En El Ensanche barcelonés, de los balcones cuelgan esteladas y pancartas con el «sí». De vez en cuando, una rojigualda. División de opiniones. De todas maneras, muchas ventanas y miradores siguen desnudos. No tienen bandera. Entonces te paras a mirar, desde la esquina de Balmes con la Rambla de Catalunya, y ves la vida desarrollarse con absoluta normalidad. El día de antes se proclamó la República independiente. Pero si no lees los periódicos jamás lo sabrías. Es el momento en que empiezas a maliciarte que no has llegado a una ciudad transportada por la fiebre de la insurrección y el fervor soberanista. Y si te quedas allí veinticuatro horas, todavía podrás ver no a las muchedumbres secesionsitas convocadas por ANC, Omnium y los partidos que respaldan al Govern, sino a miles, decenas de miles, cientos de miles de españolistas que acudirán a la manifestación de Sociedad Civil Catalana revestidos de banderas constitucionalistas (u oficiales, o nacionales o monárquicas, si prefieren), que les cuelgan por la espalda a modo de flácida capa de superhéroe.

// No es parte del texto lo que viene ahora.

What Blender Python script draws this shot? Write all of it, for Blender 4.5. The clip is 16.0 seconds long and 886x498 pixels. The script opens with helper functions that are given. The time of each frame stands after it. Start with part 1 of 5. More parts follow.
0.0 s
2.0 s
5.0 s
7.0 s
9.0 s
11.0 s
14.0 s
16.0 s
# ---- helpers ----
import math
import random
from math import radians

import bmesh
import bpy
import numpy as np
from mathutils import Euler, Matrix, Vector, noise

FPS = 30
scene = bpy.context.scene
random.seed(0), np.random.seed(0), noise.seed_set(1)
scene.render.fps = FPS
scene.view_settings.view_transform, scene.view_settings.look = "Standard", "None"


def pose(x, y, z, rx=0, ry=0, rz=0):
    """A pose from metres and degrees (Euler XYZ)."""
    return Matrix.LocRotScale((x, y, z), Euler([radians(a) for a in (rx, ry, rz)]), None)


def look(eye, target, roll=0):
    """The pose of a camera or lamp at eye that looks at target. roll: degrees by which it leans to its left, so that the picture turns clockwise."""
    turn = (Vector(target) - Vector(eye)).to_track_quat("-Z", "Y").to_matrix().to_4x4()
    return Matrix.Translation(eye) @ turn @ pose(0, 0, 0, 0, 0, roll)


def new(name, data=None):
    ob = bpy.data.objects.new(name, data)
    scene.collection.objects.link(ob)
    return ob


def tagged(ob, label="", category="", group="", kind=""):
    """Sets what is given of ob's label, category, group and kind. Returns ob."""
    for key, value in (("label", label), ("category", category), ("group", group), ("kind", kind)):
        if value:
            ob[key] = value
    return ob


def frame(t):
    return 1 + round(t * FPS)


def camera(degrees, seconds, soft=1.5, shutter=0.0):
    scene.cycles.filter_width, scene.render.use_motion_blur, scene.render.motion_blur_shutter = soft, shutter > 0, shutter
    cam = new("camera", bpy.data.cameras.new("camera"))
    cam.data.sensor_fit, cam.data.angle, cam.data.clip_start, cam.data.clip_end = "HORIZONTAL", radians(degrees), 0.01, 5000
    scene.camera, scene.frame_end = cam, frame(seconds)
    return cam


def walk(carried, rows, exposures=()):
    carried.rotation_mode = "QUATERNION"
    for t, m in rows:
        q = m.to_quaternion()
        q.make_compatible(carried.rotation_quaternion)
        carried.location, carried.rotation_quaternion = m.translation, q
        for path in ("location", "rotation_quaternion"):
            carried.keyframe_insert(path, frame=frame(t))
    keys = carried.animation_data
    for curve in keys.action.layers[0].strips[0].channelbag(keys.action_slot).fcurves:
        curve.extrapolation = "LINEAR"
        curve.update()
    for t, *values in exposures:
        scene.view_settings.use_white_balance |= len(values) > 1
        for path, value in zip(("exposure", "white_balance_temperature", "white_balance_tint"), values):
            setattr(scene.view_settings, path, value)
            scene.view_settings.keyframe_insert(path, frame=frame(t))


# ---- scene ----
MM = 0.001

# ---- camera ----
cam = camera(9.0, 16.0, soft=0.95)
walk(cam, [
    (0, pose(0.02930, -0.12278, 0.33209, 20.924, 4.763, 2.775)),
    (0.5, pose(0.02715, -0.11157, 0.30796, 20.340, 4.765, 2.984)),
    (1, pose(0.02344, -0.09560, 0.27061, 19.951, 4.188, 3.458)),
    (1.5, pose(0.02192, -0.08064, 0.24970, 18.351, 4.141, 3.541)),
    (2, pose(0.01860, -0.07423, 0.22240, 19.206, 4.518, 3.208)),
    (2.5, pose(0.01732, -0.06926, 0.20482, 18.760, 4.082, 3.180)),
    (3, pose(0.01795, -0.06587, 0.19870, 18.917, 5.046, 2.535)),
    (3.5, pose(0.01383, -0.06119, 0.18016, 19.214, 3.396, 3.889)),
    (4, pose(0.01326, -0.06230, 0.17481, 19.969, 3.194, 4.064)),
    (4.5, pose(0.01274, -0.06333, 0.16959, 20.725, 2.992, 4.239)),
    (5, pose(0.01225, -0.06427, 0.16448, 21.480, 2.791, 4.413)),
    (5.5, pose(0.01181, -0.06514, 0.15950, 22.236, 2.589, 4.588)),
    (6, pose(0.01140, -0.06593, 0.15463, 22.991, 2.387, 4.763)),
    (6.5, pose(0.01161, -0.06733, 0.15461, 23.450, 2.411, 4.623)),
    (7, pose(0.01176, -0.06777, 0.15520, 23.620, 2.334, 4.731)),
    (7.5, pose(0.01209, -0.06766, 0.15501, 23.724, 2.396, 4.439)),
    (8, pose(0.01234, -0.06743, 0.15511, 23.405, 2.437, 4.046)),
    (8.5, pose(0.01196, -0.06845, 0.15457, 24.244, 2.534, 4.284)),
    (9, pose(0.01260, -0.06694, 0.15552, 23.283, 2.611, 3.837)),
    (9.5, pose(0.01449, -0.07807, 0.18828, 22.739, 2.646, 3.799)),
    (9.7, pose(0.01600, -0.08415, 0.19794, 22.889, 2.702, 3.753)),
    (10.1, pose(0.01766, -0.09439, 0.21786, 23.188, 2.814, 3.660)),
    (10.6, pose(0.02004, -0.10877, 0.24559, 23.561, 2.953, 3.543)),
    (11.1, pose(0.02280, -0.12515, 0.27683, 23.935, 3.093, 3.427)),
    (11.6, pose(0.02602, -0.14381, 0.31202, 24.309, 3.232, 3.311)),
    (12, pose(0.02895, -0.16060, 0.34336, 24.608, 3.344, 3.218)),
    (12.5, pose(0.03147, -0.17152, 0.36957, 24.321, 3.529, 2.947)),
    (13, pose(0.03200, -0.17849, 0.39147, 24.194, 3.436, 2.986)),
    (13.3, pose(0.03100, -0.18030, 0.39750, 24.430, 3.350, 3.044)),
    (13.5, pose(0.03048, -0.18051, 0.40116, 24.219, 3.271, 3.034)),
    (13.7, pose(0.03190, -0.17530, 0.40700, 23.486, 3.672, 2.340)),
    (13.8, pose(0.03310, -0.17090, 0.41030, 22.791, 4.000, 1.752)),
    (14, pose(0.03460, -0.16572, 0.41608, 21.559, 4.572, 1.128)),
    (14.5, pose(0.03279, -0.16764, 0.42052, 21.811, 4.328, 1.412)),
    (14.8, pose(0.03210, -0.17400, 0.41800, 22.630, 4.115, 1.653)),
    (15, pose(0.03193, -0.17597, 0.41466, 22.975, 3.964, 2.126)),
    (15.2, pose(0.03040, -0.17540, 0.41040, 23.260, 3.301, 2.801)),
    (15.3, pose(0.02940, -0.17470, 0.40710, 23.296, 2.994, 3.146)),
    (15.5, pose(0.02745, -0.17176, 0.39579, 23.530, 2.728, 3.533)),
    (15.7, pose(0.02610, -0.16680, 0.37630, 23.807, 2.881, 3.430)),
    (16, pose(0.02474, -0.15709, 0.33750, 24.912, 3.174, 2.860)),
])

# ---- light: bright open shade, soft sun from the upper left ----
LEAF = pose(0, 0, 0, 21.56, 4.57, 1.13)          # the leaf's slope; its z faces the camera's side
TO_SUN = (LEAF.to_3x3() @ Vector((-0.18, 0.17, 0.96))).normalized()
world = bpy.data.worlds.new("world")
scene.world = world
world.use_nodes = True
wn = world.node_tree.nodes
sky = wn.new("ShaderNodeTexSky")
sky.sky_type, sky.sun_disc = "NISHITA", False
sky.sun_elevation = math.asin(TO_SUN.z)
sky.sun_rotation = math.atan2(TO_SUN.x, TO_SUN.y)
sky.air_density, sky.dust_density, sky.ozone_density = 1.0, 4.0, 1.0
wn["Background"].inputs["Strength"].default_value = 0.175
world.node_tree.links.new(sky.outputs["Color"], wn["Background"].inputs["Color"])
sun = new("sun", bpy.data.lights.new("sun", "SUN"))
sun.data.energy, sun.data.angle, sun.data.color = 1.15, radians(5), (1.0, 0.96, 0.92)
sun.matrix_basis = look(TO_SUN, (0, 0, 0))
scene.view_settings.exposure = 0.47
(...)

El desenlace de las jornadas que no estremecieron a nadie porque al final nadie se las tomó en serio, plantea una incógnita fundamental: ¿Cómo es posible que el sábado y el domingo los cargos de la Generalitat, los cuadros del separatismo, los organizadores, los mossos adeptos, los intelectuales orgánicos y por supuesto los dos millones de patriotas desapareciesen... para llenar las playas, las calles, los restaurantes y los bares, justo cuando la decisión rupturista tomada en el Parlament les exigía mantenerse movilizados y siguiendo algún plan de acción?

Incomprensible. Puigdemont se había ido a Gerona (de donde el lunes saldría hacia Marsella y luego a Bruselas). Junqueras descansaba. Anna Gabriel quizás estuviese aprovechando el finde para pasar por la peluquería o ir a clases de mambo. Los estados mayores del independentismo reservaban fuerzas. La playa de la Barceloneta estaba llena (como toda la costa). El Barrio Gótico y La Boquería, atestados de guiris.

No cabe imaginar que este país y su hermosa capital pudieran llegar a ser escenario de una rebelión digna de tal nombre. La situación no encaja en el paisaje ni en el PIB ni en la renta per capita ni en ninguna lógica. Barceloan es una gran ciudad, burguesa, confortable, bulliciosa, liberal y abierta. El 36 queda muy lejos. Y aun entonces...

Hablas con catalanes de cualquier tendencia y resulta que, salvo los más entregados a las respectivas causas, la mayoría están hasta las narices del barullo y la monserga. Y el surrealismo siempre presente. Ahí está Paco Frutos, el viejo comunista, del brazo con Arrimadas y Albiol. Los manifestantes unionistas le aplauden con entusiasmo. Ya son las dos, te dices. Vamos a coger sitio para comer, que esto está petado.